● **STATED PROBLEM**
Using the data below, output the first line and every line after it up to and including the line containing "import random", exactly as written and with nothing added.
══════════════════════════════
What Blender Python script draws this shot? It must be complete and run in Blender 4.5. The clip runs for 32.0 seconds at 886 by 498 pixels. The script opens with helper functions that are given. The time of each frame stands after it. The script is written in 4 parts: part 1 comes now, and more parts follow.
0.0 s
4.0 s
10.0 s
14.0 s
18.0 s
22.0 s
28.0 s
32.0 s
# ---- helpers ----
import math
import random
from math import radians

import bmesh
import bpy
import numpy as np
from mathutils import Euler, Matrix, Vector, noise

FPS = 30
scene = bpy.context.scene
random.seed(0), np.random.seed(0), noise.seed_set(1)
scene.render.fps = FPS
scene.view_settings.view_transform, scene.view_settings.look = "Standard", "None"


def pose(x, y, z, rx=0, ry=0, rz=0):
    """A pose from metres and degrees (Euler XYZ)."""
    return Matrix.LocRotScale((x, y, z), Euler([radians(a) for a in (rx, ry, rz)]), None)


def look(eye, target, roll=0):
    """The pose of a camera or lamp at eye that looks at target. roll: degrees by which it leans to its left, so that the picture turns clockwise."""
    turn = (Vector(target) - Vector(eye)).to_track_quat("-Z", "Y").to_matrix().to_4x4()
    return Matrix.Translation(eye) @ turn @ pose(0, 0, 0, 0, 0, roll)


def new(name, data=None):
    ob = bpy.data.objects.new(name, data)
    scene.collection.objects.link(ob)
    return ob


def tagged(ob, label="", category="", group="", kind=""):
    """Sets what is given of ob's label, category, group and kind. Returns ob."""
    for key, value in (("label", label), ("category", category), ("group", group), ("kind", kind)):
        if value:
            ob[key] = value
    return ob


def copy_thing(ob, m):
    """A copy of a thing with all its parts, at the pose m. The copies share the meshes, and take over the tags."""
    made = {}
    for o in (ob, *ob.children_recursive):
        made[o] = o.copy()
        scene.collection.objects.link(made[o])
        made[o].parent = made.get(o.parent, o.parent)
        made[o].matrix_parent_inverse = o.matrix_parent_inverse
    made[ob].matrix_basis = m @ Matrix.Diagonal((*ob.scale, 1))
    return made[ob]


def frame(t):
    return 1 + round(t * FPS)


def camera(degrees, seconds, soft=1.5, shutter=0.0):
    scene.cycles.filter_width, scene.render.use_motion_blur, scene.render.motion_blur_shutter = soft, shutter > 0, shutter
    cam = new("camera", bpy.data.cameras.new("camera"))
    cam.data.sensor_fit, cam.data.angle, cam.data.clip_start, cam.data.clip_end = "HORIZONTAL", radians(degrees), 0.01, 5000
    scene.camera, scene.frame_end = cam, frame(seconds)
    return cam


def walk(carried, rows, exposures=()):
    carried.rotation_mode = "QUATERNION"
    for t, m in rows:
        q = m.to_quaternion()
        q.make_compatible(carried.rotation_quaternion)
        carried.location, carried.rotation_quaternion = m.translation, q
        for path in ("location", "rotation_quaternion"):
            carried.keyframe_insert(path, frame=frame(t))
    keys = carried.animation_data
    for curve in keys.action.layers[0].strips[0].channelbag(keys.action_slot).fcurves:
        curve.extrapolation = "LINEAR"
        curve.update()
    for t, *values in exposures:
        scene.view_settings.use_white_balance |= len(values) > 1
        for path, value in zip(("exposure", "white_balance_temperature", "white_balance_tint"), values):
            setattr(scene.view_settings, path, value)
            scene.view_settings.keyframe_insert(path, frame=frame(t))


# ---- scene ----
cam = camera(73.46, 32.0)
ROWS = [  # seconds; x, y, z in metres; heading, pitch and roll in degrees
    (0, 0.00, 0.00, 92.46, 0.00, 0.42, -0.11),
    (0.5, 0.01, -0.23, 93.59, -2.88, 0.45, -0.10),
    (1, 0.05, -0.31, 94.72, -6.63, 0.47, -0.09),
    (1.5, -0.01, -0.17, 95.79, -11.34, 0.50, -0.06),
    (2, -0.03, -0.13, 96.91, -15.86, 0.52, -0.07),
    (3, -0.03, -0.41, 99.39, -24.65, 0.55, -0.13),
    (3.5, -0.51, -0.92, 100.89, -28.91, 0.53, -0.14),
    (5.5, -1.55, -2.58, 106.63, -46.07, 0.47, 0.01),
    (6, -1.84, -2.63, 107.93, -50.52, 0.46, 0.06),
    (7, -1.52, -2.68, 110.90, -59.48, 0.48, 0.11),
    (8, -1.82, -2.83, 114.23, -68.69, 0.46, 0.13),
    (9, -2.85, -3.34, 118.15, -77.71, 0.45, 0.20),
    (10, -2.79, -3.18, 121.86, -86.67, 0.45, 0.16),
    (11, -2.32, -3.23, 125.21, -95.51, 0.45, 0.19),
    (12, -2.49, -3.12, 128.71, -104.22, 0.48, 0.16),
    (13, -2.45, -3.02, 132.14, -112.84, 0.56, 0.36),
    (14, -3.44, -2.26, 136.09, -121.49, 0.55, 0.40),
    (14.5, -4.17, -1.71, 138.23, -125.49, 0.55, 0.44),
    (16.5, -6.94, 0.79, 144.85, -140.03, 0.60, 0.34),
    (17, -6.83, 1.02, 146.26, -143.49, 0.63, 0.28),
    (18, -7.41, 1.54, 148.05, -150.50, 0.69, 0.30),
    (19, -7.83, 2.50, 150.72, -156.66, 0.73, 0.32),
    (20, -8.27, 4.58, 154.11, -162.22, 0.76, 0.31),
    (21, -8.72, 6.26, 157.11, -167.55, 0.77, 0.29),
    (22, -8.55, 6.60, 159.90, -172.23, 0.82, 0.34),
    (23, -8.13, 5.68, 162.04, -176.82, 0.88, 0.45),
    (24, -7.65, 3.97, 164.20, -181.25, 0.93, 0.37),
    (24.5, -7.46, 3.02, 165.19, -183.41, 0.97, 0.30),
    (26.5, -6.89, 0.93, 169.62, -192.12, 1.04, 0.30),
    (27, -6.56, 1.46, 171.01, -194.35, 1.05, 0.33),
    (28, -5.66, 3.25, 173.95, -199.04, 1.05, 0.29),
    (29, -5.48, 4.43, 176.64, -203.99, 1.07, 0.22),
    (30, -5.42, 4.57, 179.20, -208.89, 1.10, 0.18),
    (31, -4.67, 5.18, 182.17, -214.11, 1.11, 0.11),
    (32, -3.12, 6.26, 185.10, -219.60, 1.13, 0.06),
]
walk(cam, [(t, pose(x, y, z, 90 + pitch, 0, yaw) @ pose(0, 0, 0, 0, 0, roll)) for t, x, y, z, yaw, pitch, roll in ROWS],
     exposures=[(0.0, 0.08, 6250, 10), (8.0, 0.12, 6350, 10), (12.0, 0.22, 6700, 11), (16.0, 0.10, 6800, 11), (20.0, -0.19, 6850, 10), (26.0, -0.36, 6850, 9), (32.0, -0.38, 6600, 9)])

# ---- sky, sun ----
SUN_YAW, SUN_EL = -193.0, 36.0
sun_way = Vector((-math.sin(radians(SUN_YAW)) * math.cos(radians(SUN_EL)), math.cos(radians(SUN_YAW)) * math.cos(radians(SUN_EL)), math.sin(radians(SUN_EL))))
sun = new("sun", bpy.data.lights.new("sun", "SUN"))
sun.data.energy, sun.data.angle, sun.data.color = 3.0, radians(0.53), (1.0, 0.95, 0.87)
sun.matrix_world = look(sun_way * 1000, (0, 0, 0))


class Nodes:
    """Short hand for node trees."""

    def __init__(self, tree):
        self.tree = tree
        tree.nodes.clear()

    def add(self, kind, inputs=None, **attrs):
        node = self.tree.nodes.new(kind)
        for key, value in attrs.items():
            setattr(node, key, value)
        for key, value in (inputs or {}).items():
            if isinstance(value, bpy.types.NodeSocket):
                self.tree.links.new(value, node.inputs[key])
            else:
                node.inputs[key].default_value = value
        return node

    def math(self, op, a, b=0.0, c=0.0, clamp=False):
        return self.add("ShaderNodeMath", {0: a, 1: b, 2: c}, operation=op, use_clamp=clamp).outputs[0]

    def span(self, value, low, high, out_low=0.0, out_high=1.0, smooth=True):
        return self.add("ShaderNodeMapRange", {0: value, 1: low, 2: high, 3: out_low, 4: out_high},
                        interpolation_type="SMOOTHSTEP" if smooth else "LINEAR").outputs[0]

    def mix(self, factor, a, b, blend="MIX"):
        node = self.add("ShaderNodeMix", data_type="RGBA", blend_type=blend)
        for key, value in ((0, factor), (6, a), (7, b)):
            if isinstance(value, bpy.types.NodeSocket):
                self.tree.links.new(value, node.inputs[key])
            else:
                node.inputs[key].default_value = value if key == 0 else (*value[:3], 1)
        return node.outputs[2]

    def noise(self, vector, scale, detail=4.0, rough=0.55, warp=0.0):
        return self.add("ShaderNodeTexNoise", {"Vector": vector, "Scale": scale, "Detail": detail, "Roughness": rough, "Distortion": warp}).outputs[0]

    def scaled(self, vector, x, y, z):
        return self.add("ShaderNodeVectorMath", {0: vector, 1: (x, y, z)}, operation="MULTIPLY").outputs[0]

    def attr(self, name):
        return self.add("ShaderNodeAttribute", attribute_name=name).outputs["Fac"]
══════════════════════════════
● **OUTPUT OF THE TASK**
What Blender Python script draws this shot? It must be complete and run in Blender 4.5. The clip runs for 32.0 seconds at 886 by 498 pixels. The script opens with helper functions that are given. The time of each frame stands after it. The script is written in 4 parts: part 1 comes now, and more parts follow.
0.0 s
4.0 s
10.0 s
14.0 s
18.0 s
22.0 s
28.0 s
32.0 s
# ---- helpers ----
import math
import random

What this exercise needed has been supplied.